Since \(g(x)\) is continuous, by the Extreme Value Theorem it must have a maximum and a minimum somewhere in \([a,b]\). If \(g\) is constant, then every point is both a maximum and minimum. Since \(g(a)=g(b)\), if \(g\) is not constant, then it must go up or down somewhere (as in the plot) and have a maximum or minimum somewhere in \((a,b)\). Let \(c\) be a number in \((a,b)\) where \(g(c)\) is a maximum or minimum. Since \(g(x) \) is differentiable, the slope of the tangent line is \(0\) at \(x=c\), in other words, \[ g'(c)=0 \]

There may be more than one number \(c\) where \(g'(c)=0\).
The theorem only guarantees that there is *at least* one.

If \(f(x)\) is a function on the interval \([a,b]\) with a continuous derivative, \(f'(x)\), then there is a number \(c\) in \((a,b)\) such that \[ f'(c)=\dfrac{f(b)-f(a)}{b-a} \] or equivalently, \[ f(b)=f(a)+f'(c)(b-a) \]

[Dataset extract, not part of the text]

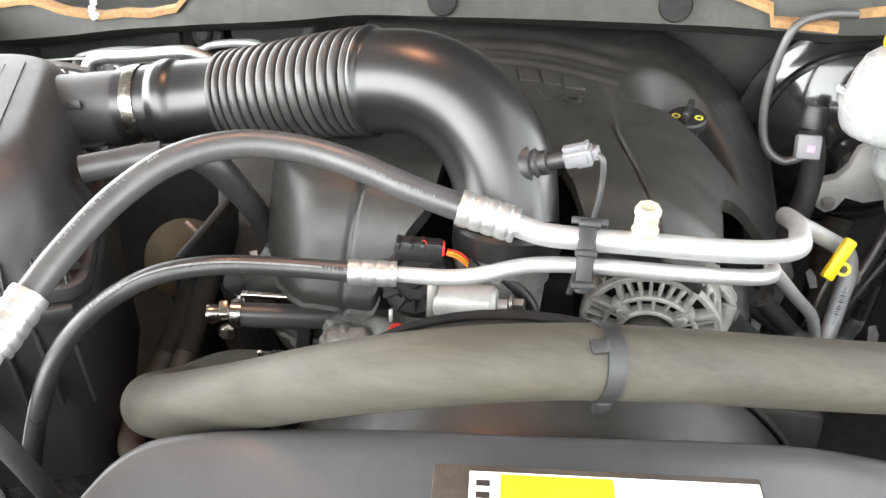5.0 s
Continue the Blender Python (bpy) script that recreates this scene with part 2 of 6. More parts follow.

The equation of the line between the endpoints is \[ y=f(a)+\dfrac{f(b)-f(a)}{b-a}(x-a) \]

#### Why is this a line?

It is a line because \(y\) is a linear function of \(x\). In particular, it is the point-slope form of the line, \(y=f(a)+m(x-a)\), where the slope is \(m=\dfrac{f(b)-f(a)}{b-a}\).

#### Why does it go through the endpoints?

When \(x=a\), \[ y=f(a)+\dfrac{f(b)-f(a)}{b-a}(a-a)=f(a) \] When \(x=b\), \[ y=f(a)+\dfrac{f(b)-f(a)}{b-a}(b-a)=f(b) \]

We define a new function \(g(x)\) which is the difference between our original function \(f(x)\) and the straight line between the endpoints: \[ g(x)=f(x)-f(a)-\dfrac{f(b)-f(a)}{b-a}(x-a) \] We evaluate \(g(x)\) at the endpoints and also compute its derivative: \[\begin{aligned} g(a)&=f(a)-f(a)-\dfrac{f(b)-f(a)}{b-a}(a-a)=0 \\ g(b)&=f(b)-f(a)-\dfrac{f(b)-f(a)}{b-a}(b-a)=0 \\ g'(x)&=f'(x)-\dfrac{f(b)-f(a)}{b-a} \end{aligned}\] Since \(g(a)=g(b)\), we can apply Rolle's Theorem to \(g(x)\) to conclude there is a number \(c\) in \((a,b)\) such that \(g'(c)=0\). But this says: \[ f'(c)-\dfrac{f(b)-f(a)}{b-a}=0 \] which is the Mean Value Theorem.